Posted by: The ocean update | August 5, 2015

Carcass of elusive Cuvier’s beaked whale found on remote beach, then disappears again (Australia)

PHOTO : Scott Baker stumbled across a dead Cuvier's beaked whale on a remote stretch of beach west of Portland.

PHOTO : Scott Baker stumbled across a dead Cuvier’s beaked whale on a remote stretch of beach west of Portland.

August 5th, 2015 (Bridget Judd). The carcass of an elusive Cuvier’s beaked whale has been found stranded on a beach at Discovery Bay in Portland, in south-western Victoria.

The deep-diving mammal was discovered on a remote stretch of beach west of Warrnambool on Sunday.

The whale species is known to dive to depths of up to 3,000 metres and can spend more than two hours underwater.

Scott Baker, who came across the carcass while hiking, knew the find was significant.

“It was very exciting, they’re not very commonly found,” he said.

After photographing the animal, Mr Baker contacted researchers for a second opinion.
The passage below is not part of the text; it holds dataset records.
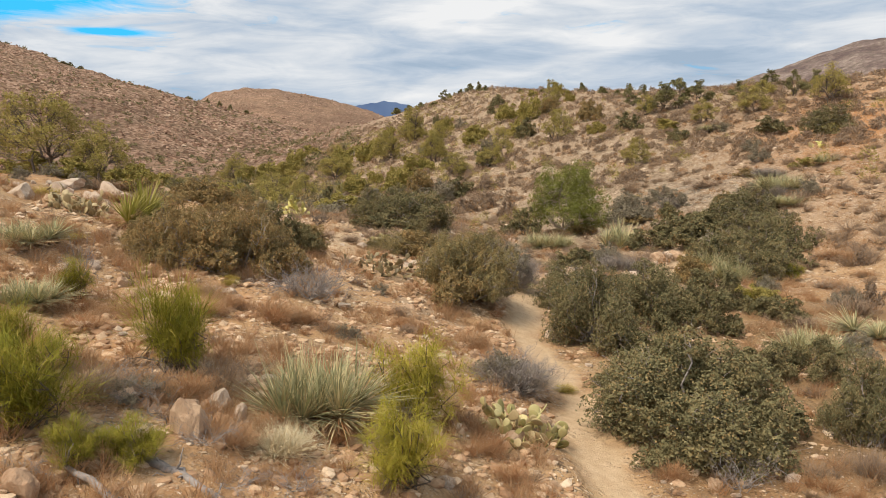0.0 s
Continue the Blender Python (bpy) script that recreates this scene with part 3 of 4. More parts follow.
stock("sotol", "sotol", "pale grey-green sotol clump of long narrow blades", "sotol", "sotols", (1.6, 0.85), [sotol_meshes(70 + k, 1.6, 0.85, 14, 1400, BLADE) for k in range(2)])
stock("sotol_one", "sotol", "pale green single sotol rosette of narrow blades", "sotol", "sotols", (1.1, 0.7), [sotol_meshes(75 + k, 1.1, 0.7, 3, 420, BLADE) for k in range(2)])
stock("sotol_lime", "sotol", "yellow-green sotol rosette of stiff blades on stones", "sotol", "sotols", (1.3, 0.75), [sotol_meshes(80, 1.3, 0.75, 2, 380, BLADE_LIME, 0.034)])


def broom_meshes(seed, width, height, tufts, count, mat, droop=0.15, loose=0.34):
    """A broom-like shrub: dark forked stems below, loose upright plumes of very thin twigs above."""
    rng = np.random.RandomState(seed)
    wood, twigs = [], []
    n = max(6, count // (tufts * 9))
    for k in range(tufts):
        a, lean = k * 2.4 + 0.5 * rng.normal(), math.sqrt((k + 0.5) / tufts)
        out = width * (0.03 + 0.34 * lean) * (0.6 + 0.6 * rng.rand())
        high = height * (1.0 - 0.45 * lean**1.5) * (0.5 + 0.5 * rng.rand())
        top = np.array([math.cos(a) * out, math.sin(a) * out, high * 0.85])
        tube, line = branch(rng.normal(size=3) * (0.05, 0.05, 0) * width - (0, 0, 0.05), top, 0.011, rng, 0.2, 5, 4)
        wood.append(tube)
        for _ in range(5):
            b = line[1 + rng.randint(4)]
            wood.append(branch(b, b + unit(rng.normal(size=3) + (0, 0, 0.5)) * width * 0.22, 0.004, rng, 0.3, 3, 3)[0])
        for s in range(9):
            share = 0.40 + 0.62 * s / 8
            at = line[0] + (line[-1] - line[0]) * share + rng.normal(size=3) * width * 0.05
            lead = unit((math.cos(a) * 0.3, math.sin(a) * 0.3, 0.85) + rng.normal(size=3) * 0.4)
            d = unit(lead + rng.normal(size=(n, 3)) * loose)
            root = at + rng.normal(size=(n, 3)) * width * 0.035
            reach = height * (0.07 + 0.17 * rng.rand(n)) * (0.7 + 0.5 * share)
            twigs.append(blades(root, d, reach, 0.006, droop * (0.3 + rng.rand(n)), rng, 2))
            twigs.append(blades(root + d * reach[:, None] * 0.4, d + rng.normal(size=(n, 3)) * 0.4, reach * 0.7, 0.005, droop * (0.3 + rng.rand(n)), rng, 1))
    return [("woody_base", mesh_from("stems", [gather(wood)], [BARK])), ("foliage", mesh_from("foliage", [gather(twigs)], [mat]))]


stock("broom", "broom_shrub", "green broom-like shrub of thin upright twigs", "shrub", "broom shrubs", (1.0, 1.2), [broom_meshes(90 + k, 1.0, 1.2, 17, 3300, SPRAY) for k in range(3)])
stock("broom_lime", "broom_shrub", "yellow-green broom-like shrub with drooping thin twigs", "shrub", "broom shrubs", (0.9, 1.1), [broom_meshes(95 + k, 0.9, 1.1, 14, 3000, LIME, 0.5, 0.45) for k in range(2)])


def dead_meshes(seed, width, height):
    rng = np.random.RandomState(seed)
    out = []

    def fork(at, d, reach, thick, depth):
        end = at + d * reach
        tube, line = branch(at, end, thick, rng, 0.14, 3, 4 if depth > 1 else 3, 0.55)
        out.append(tube)
        if depth:
            for _ in range(3):
                a = line[1 + rng.randint(3)]
                fork(a, unit(d + rng.normal(size=3) * 0.65 + (0, 0, 0.05)), reach * (0.5 + 0.25 * rng.rand()), thick * 0.55, depth - 1)

    for k in range(12):
        a = k * 0.9 + rng.rand()
        fork(np.array([0, 0, -0.04]), unit(np.array([math.cos(a) * width, math.sin(a) * width, height * (0.7 + 0.9 * rng.rand())])), max(width, height) * 0.40, 0.013, 3)
    return [("branchwork", mesh_from("branches", [gather(out)], [GREY_TWIG]))]


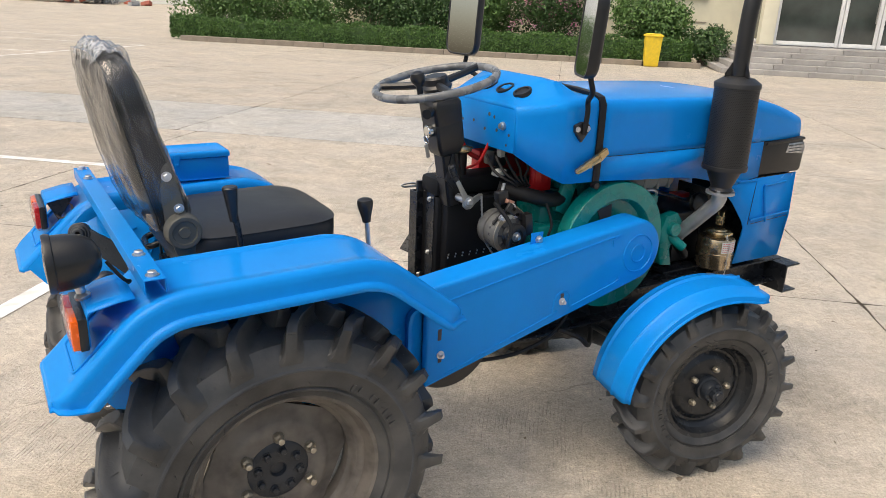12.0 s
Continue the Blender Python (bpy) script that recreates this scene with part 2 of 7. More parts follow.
RUBBER = material("tyre_rubber", (0.037, 0.0385, 0.041), 0.36, vary=0.5, scale=5, fine=150, bump=0.2, dirt=(0.13, 0.124, 0.115), dirt_amount=0.6, spec=0.45)
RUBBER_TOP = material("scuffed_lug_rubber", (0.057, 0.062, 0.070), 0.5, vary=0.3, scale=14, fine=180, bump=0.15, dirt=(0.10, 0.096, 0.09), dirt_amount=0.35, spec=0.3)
RIM = material("rim_black_paint", (0.016, 0.018, 0.021), 0.26, vary=0.25, scale=9, fine=150, bump=0.04, dirt=(0.05, 0.05, 0.05), dirt_amount=0.10, spec=0.35)
RIM_DUSTY = material("rim_dusty_paint", (0.165, 0.145, 0.125), 0.6, vary=0.25, scale=7, fine=150, bump=0.04, dirt=(0.022, 0.021, 0.02), dirt_amount=0.6)
TEAL = material("teal_engine_paint", (0.0, 0.20, 0.18), 0.24, vary=0.12, scale=12, fine=170, bump=0.18, dirt=(0.01, 0.02, 0.02), dirt_amount=0.2)
RED = material("red_paint", (0.60, 0.012, 0.016), 0.4, vary=0.08)
YELLOW = material("yellow_plastic", (0.80, 0.42, 0.015), 0.4, vary=0.05)
PTO = material("oiled_dark_steel", (0.17, 0.172, 0.175), 0.25, metal=0.85, vary=0.3, scale=30)
ZINC = material("zinc_plated_steel", (0.62, 0.63, 0.64), 0.32, metal=0.9, vary=0.15, scale=40)
STEEL = material("bare_steel", (0.40, 0.395, 0.38), 0.36, metal=0.85, vary=0.2, scale=30)
RAW = material("machined_cast_steel", (0.16, 0.16, 0.155), 0.5, metal=0.35, vary=0.18, scale=20)
GOLD = material("yellow_zinc_plate", (0.50, 0.40, 0.23), 0.22, metal=0.85, vary=0.22, scale=22)
COPPER = material("dull_copper", (0.62, 0.33, 0.24), 0.4, metal=0.8, vary=0.15, scale=30)
LAMPGREY = material("smoky_lens", (0.42, 0.43, 0.44), 0.12, metal=0.6, vary=0.3, scale=60)
MUFFLER = material("heatproof_black_paint", (0.016, 0.016, 0.017), 0.45, vary=0.15, scale=20, fine=260, bump=0.1)
# near-black colour that stands for the shade inside holes drawn as flat pieces
HOLE = material("dark_hole", (0.002, 0.002, 0.002), 0.9, vary=0.0, bump=0.0, spec=0.0)
PLATE_STEEL = material("worn_steel_plate", (0.27, 0.275, 0.28), 0.26, metal=0.5, vary=0.45, scale=22, dirt=(0.10, 0.096, 0.09), dirt_amount=0.6)
REFLECTOR = material("lamp_reflector", (0.84, 0.86, 0.85), 0.27, metal=0.65, vary=0.06, scale=30, bump=0.08, fine=90)
GLASSBULB = material("frosted_bulb", (0.80, 0.78, 0.72), 0.12, vary=0.1)
CHROME = material("mirror_silver", (0.66, 0.69, 0.70), 0.02, metal=1.0, vary=0.0, bump=0.0)
PLASTIC = material("black_plastic", (0.012, 0.012, 0.013), 0.36, vary=0.12, scale=20, fine=260, bump=0.12)
HOSE = material("black_rubber_hose", (0.012, 0.012, 0.0125), 0.5, vary=0.15, spec=0.25)
VINYL = material("black_vinyl", (0.016, 0.016, 0.017), 0.42, vary=0.12, scale=10, fine=420, bump=0.3)
DKGREY = material("grey_green_bracket_paint", (0.085, 0.085, 0.075), 0.5, vary=0.12, scale=18)
GREYTANK = material("grey_metal_paint", (0.17, 0.185, 0.185), 0.45, vary=0.15, scale=10)
PIPE = material("aluminised_pipe", (0.42, 0.43, 0.44), 0.42, metal=0.7, vary=0.15, scale=20)
WHITE = material("white_plastic", (0.78, 0.78, 0.76), 0.5, vary=0.04)
CREAM_PAD = material("cream_plastic", (0.55, 0.52, 0.44), 0.4, vary=0.08)
CORE = material("radiator_black", (0.0085, 0.009, 0.0105), 0.55, vary=0.2, scale=12, spec=0.22)
SOCKET = material("grey_connector_plastic", (0.36, 0.37, 0.35), 0.45, vary=0.06)
PAPER = material("paper", (0.74, 0.72, 0.69), 0.7, vary=0.05)
STAMP = material("red_ink", (0.62, 0.08, 0.08), 0.7)
# print, and the painted-in shade of slots and holes laid on as pieces
INK_AND_SLOT = material("ink_and_slot_dark", (0.05, 0.05, 0.06), 0.7)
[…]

But by the time Museum Victoria expressed an interest in salvaging the carcass, it was nowhere to be found.

The museum’s senior curator of mammals, Kevin Rowe, said Mr Baker discovered the dead whale five kilometres from the nearest access point.

“There were high seas at the time, so it wasn’t confirmed if it was even still on the beach,” he said.

“Sightings are pretty rare.”

Mr Rowe said the museum did not have any complete specimens of beaked whales in their collection, so when they did wash up, he was very interested.

“There’s lots of questions about the ecology and diving of these animals, what they’re eating, what’s happening to their food resources,” he said.

“So if we had’ve been able to secure this animal we could have figured out things about its reproductive condition and health.”

The Department of Environment, Land, Water and Planning (DELWP) said the last recorded Cuvier’s stranding occurred in 2008 at Joanna in western Victoria.